▶ OBJECTIVE
Gather up all lines that carry the word "scene".
--- begin MATERIALS PROVIDED ---
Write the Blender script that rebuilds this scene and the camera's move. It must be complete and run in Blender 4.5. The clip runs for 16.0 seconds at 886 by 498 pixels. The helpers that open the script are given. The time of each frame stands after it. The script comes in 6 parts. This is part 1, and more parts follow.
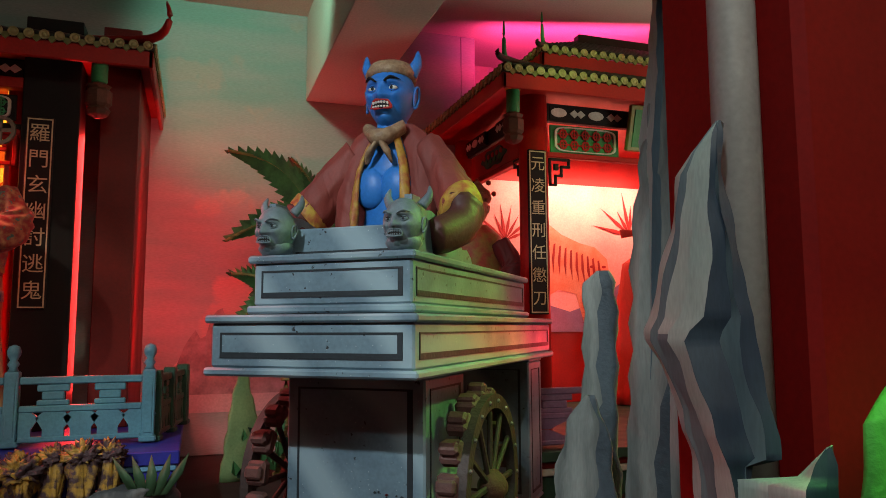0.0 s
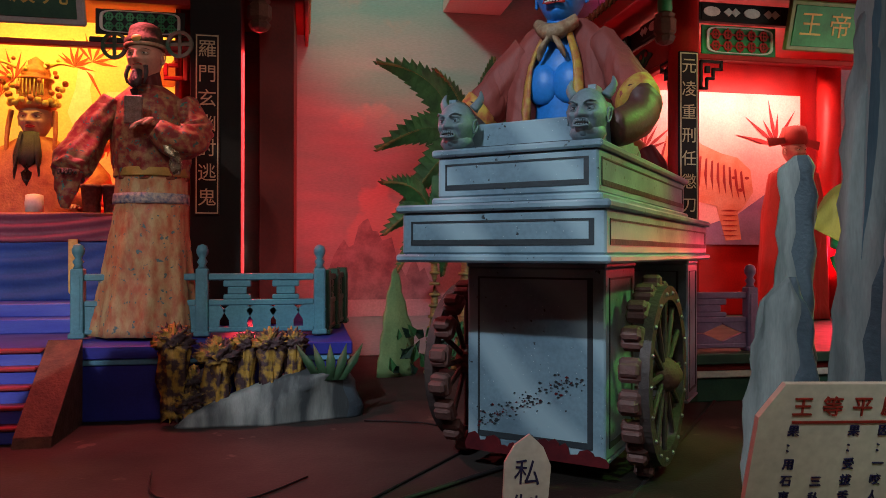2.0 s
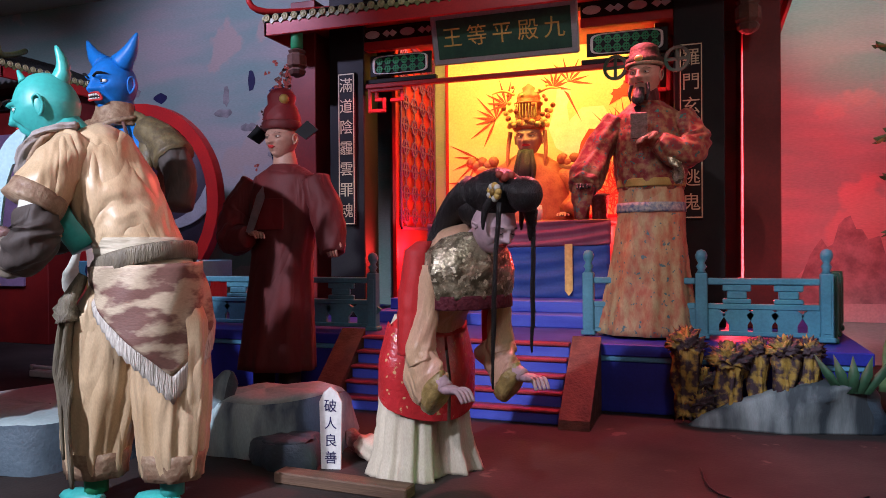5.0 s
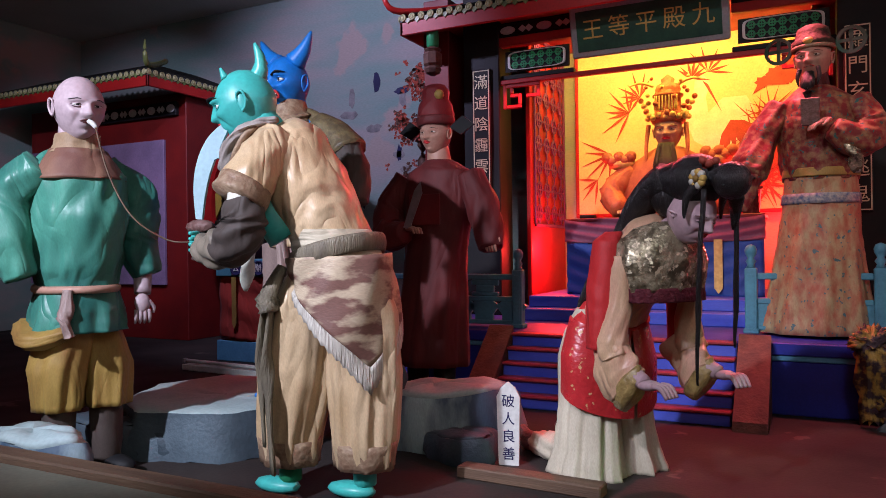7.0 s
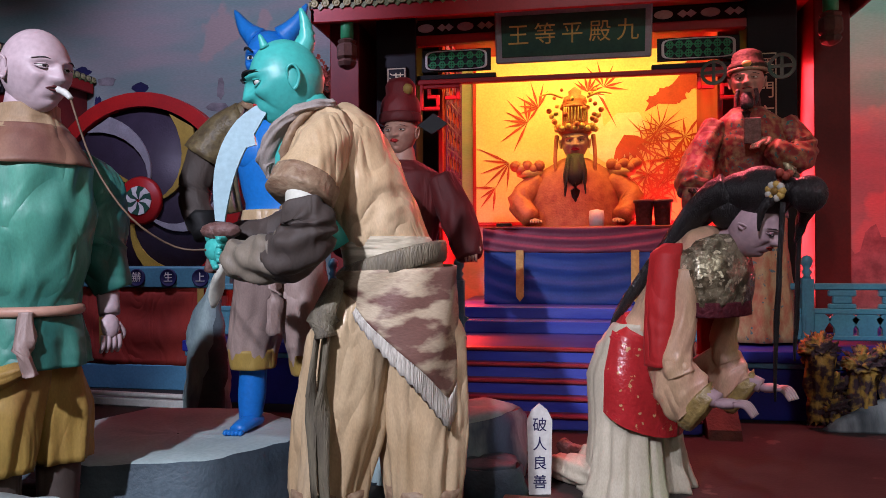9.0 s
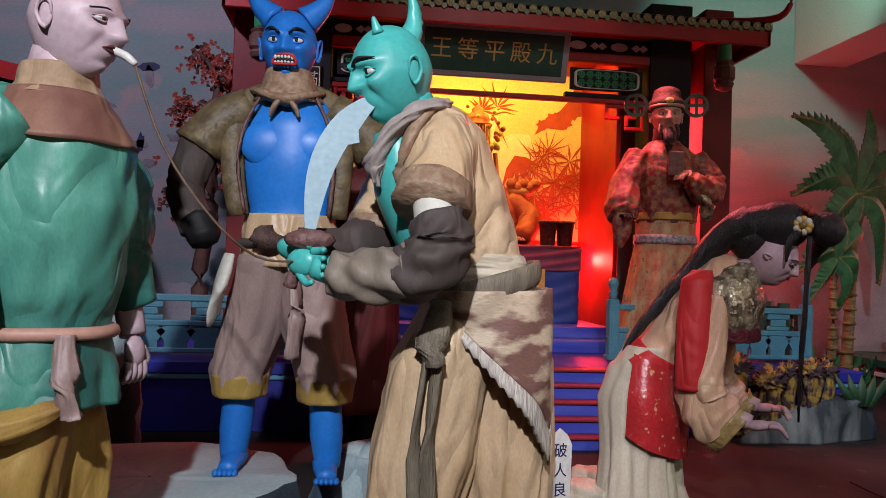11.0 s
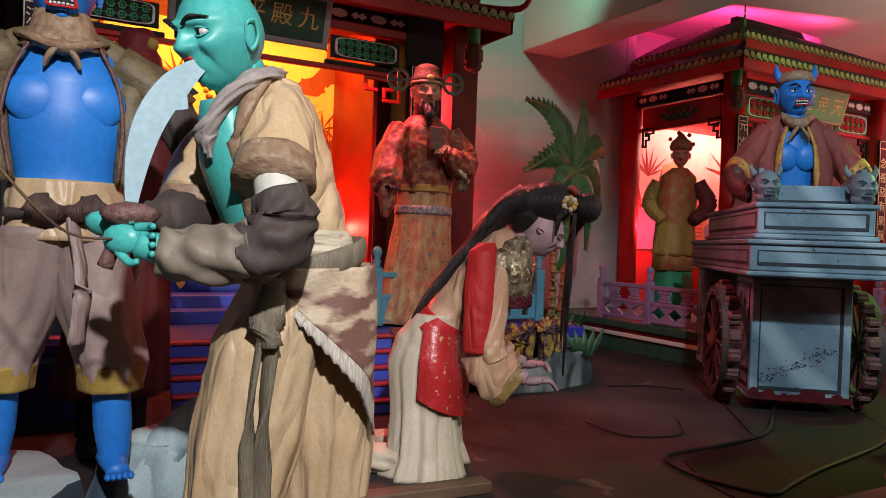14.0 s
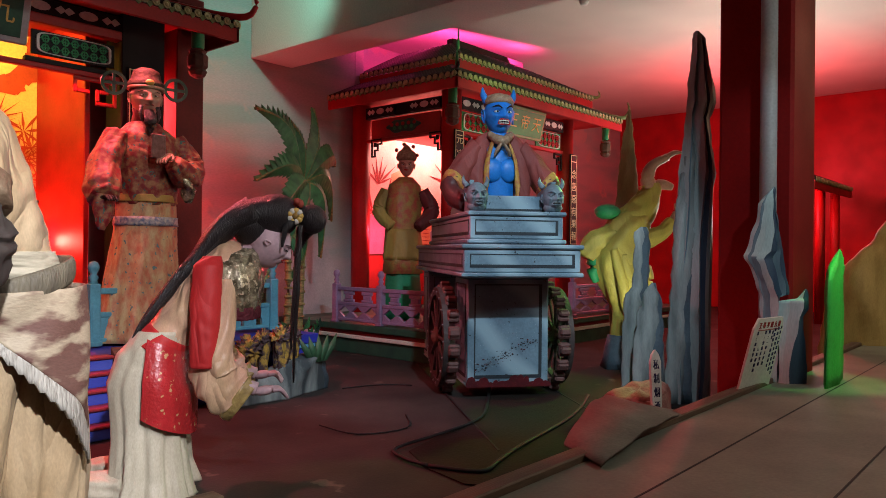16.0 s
--- end MATERIALS PROVIDED ---
--- begin MATERIALS PROVIDED ---
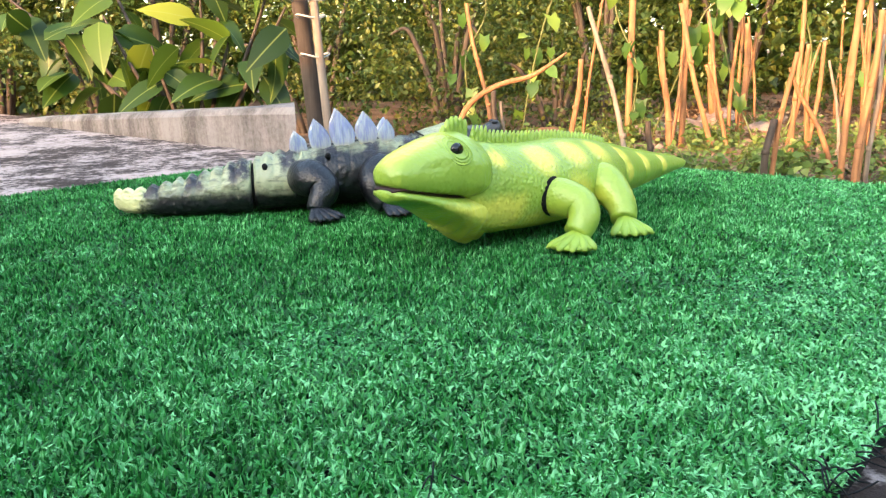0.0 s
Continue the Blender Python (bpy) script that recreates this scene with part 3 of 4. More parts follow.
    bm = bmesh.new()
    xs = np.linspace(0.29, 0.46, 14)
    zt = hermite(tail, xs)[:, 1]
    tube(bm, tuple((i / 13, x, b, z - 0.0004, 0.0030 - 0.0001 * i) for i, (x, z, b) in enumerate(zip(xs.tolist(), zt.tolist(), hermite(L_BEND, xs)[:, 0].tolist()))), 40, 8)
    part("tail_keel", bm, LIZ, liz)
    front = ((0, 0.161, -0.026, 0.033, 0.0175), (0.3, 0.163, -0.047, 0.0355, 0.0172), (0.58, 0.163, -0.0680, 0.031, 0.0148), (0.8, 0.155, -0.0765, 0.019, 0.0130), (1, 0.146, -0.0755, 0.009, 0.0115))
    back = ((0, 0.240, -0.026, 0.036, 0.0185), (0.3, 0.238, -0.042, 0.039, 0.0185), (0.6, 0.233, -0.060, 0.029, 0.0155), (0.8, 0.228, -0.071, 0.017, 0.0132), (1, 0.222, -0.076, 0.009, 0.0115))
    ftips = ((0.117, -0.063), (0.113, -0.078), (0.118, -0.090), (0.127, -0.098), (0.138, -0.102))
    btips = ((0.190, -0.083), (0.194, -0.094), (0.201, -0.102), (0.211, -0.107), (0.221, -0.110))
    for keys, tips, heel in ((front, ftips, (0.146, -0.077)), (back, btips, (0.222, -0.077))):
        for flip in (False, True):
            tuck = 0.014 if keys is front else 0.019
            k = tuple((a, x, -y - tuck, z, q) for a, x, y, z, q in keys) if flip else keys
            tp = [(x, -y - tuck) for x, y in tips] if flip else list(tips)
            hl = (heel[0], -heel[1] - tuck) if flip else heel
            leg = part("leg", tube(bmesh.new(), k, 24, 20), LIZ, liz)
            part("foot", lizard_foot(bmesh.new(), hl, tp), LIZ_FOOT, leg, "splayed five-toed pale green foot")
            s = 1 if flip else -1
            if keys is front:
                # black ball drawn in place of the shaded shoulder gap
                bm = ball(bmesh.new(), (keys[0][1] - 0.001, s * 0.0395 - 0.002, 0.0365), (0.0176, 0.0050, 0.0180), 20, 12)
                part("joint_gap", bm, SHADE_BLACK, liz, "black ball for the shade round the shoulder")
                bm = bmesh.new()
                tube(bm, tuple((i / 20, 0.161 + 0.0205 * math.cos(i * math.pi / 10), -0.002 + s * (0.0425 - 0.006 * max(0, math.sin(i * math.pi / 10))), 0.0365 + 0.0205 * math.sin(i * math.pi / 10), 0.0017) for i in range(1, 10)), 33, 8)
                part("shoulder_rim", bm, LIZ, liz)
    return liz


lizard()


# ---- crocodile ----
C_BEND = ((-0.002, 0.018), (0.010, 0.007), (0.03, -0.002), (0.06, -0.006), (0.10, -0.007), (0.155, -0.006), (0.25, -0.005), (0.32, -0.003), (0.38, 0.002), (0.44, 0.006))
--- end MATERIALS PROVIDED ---
▶ REPLY TO THE EXERCISE
Write the Blender script that rebuilds this scene and the camera's move. It must be complete and run in Blender 4.5. The clip runs for 16.0 seconds at 886 by 498 pixels. The helpers that open the script are given. The time of each frame stands after it. The script comes in 6 parts. This is part 1, and more parts follow.
Continue the Blender Python (bpy) script that recreates this scene with part 3 of 4. More parts follow.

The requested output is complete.